A column in the Jerusalem Post takes on James Carroll.

Perhaps most inexplicable, given the writer’s awareness of the lethal impact of the inculcation of hatred against Jews in Europe, is his apparent refusal to credit Palestinian hate-indoctrination as the underlying cause of the savage attacks against Jews in Israel. Instead, readers are offered platitudes such as his claim that “Palestinian terrorism is rooted, above all, in the economic hopelessness of millions of impoverished and dispossessed Palestinians…” (September 2001) Carroll is evidently unwilling to hold accountable the Palestinian Authority, which from its inception has stoked anti-Jewish hatred through schools, media, mosques, summer camps and political rallies that have painted Jews as alien, thieving conquerors, to be driven out or destroyed.

The calamitous outcome is a population energized to kill a dehumanized foe.

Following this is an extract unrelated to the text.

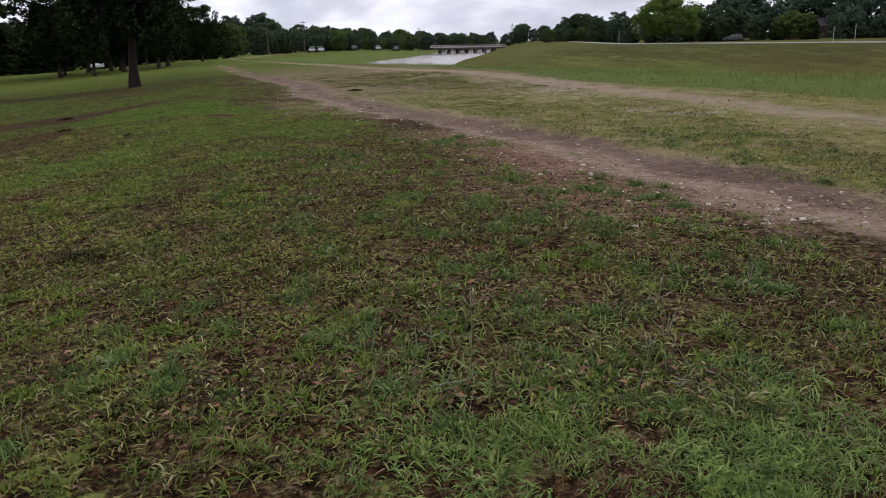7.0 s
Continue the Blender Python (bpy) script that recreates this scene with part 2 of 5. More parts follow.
    base = mix_col(t, smooth_map(t, silt, 0.46, 0.66, 0.0, 0.9), base, sand)
    # mown banks and lawns further off
    shade = plus(math_node(t, "MULTIPLY", n_wide, 0.5), plus(math_node(t, "MULTIPLY", n_big, 0.3), math_node(t, "MULTIPLY", n_mid, 0.2)))
    lawn = ramp(t, shade, [(0.38, (0.066, 0.055, 0.017)), (0.46, (0.070, 0.076, 0.016)), (0.53, (0.068, 0.092, 0.016)), (0.62, (0.118, 0.126, 0.030))])
    streak = t.nodes.new("ShaderNodeMapping")
    streak.inputs["Rotation"].default_value = (0, 0, radians(16))
    streak.inputs["Scale"].default_value = (1.0, 0.09, 1.0)
    link(t, pos, streak.inputs["Vector"])
    n_band = noise_tex(t, streak.outputs[0], 0.45, 5.0, 0.6, 0.4)
    shade_b = plus(math_node(t, "MULTIPLY", n_band, 0.6), math_node(t, "MULTIPLY", shade, 0.4))
    bank = ramp(t, shade_b, [(0.38, (0.050, 0.034, 0.014)), (0.46, (0.072, 0.056, 0.018)), (0.53, (0.066, 0.068, 0.018)), (0.62, (0.105, 0.106, 0.028))])
    fur = t.nodes.new("ShaderNodeMapping")
    fur.inputs["Rotation"].default_value = (0, 0, radians(-17))
    fur.inputs["Scale"].default_value = (1.0, 0.16, 1.0)
    link(t, pos, fur.inputs["Vector"])
    n_fur = plus(math_node(t, "MULTIPLY", noise_tex(t, fur.outputs[0], 1.7, 6.0, 0.72, 0.5), 0.6), math_node(t, "MULTIPLY", noise_tex(t, pos, 1.1, 6.0, 0.7, 0.4), 0.4))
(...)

In the same vein, Carroll minimizes Palestinian enthusiasm for terrorism. In a June 2003 column devoted almost entirely to Palestinian grievances – including his observation that “destruction of trees can be almost as shocking as assaults on human life” – he asserted that “a mere fraction of the Palestinian population” supports terrorism. Yet a respected Palestinian polling agency, the Jerusalem Media and Communication Center, just weeks earlier had found a substantial majority of 59.9% of Palestinians supported suicide bombings “against Israeli civilians.” How, one wonders, is it possible for Mr. Carroll to confront the Catholic church for its action but to deny virulent hate-mongering by the PA?